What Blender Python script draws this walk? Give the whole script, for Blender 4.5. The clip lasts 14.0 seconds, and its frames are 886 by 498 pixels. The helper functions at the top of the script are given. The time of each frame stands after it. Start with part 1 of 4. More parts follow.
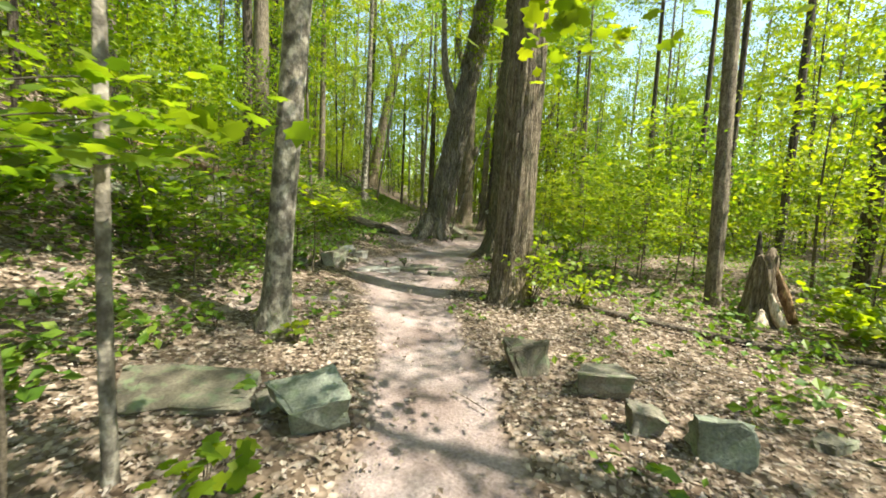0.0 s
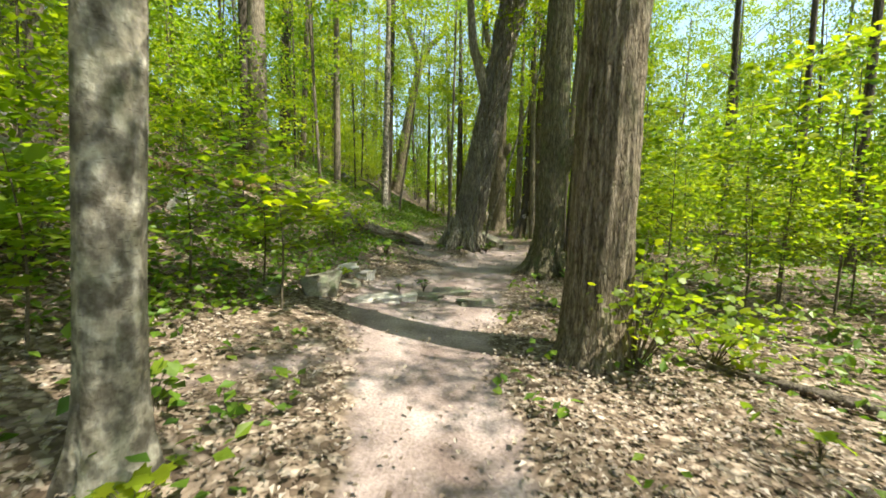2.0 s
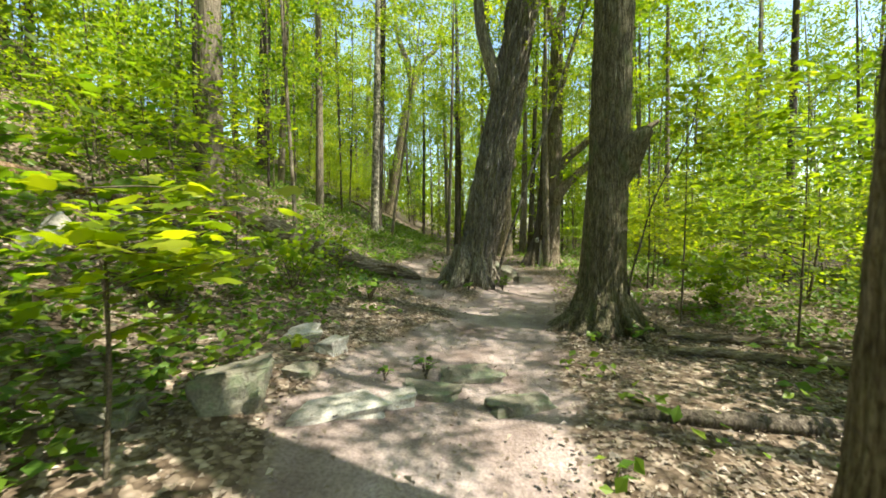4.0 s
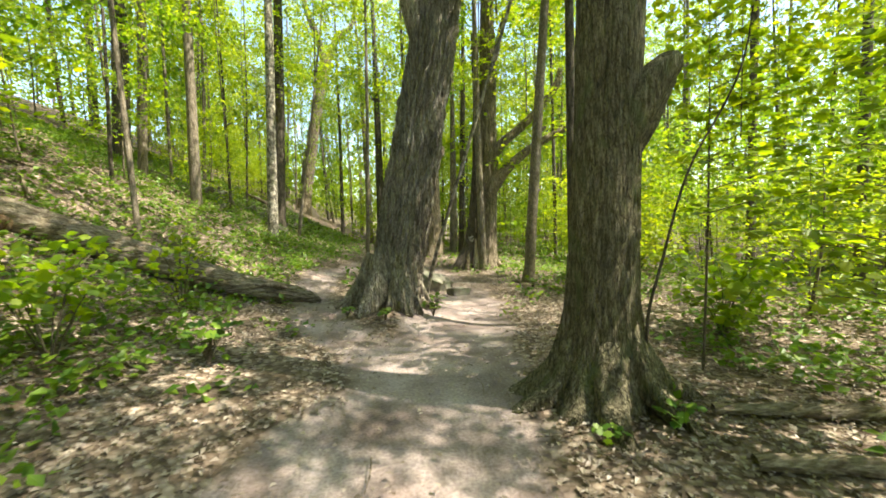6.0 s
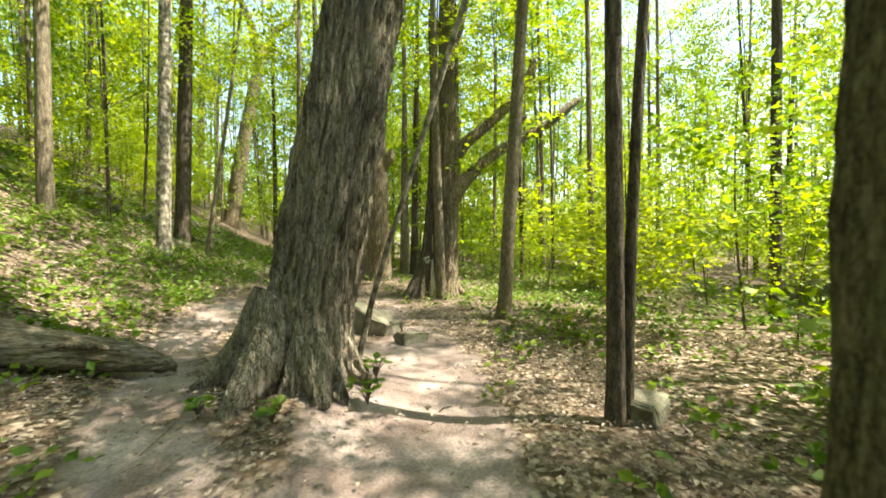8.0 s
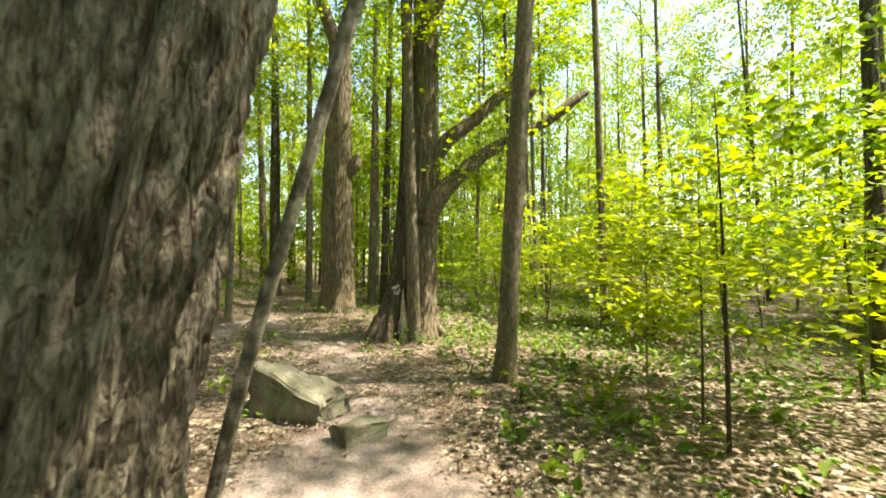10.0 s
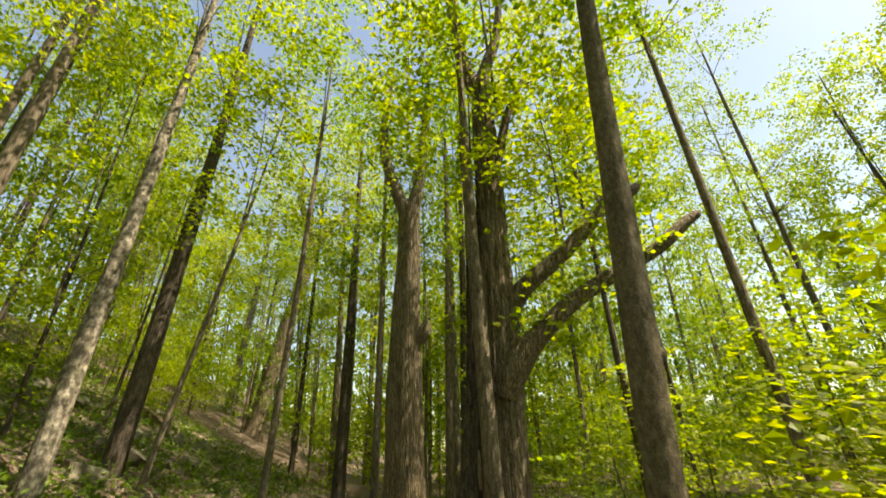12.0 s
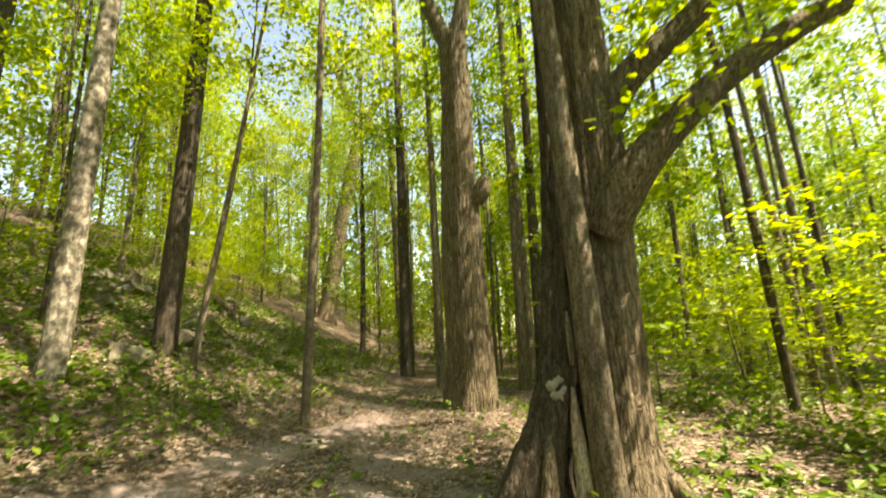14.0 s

> [STATED PROBLEM]: Transcribe the preceding listing in its entirety and with exact wording, leaving out pictures.

> [REPLY TO THE TASK]:
What Blender Python script draws this walk? Give the whole script, for Blender 4.5. The clip lasts 14.0 seconds, and its frames are 886 by 498 pixels. The helper functions at the top of the script are given. The time of each frame stands after it. Start with part 1 of 4. More parts follow.
0.0 s
2.0 s
4.0 s
6.0 s
8.0 s
10.0 s
12.0 s
14.0 s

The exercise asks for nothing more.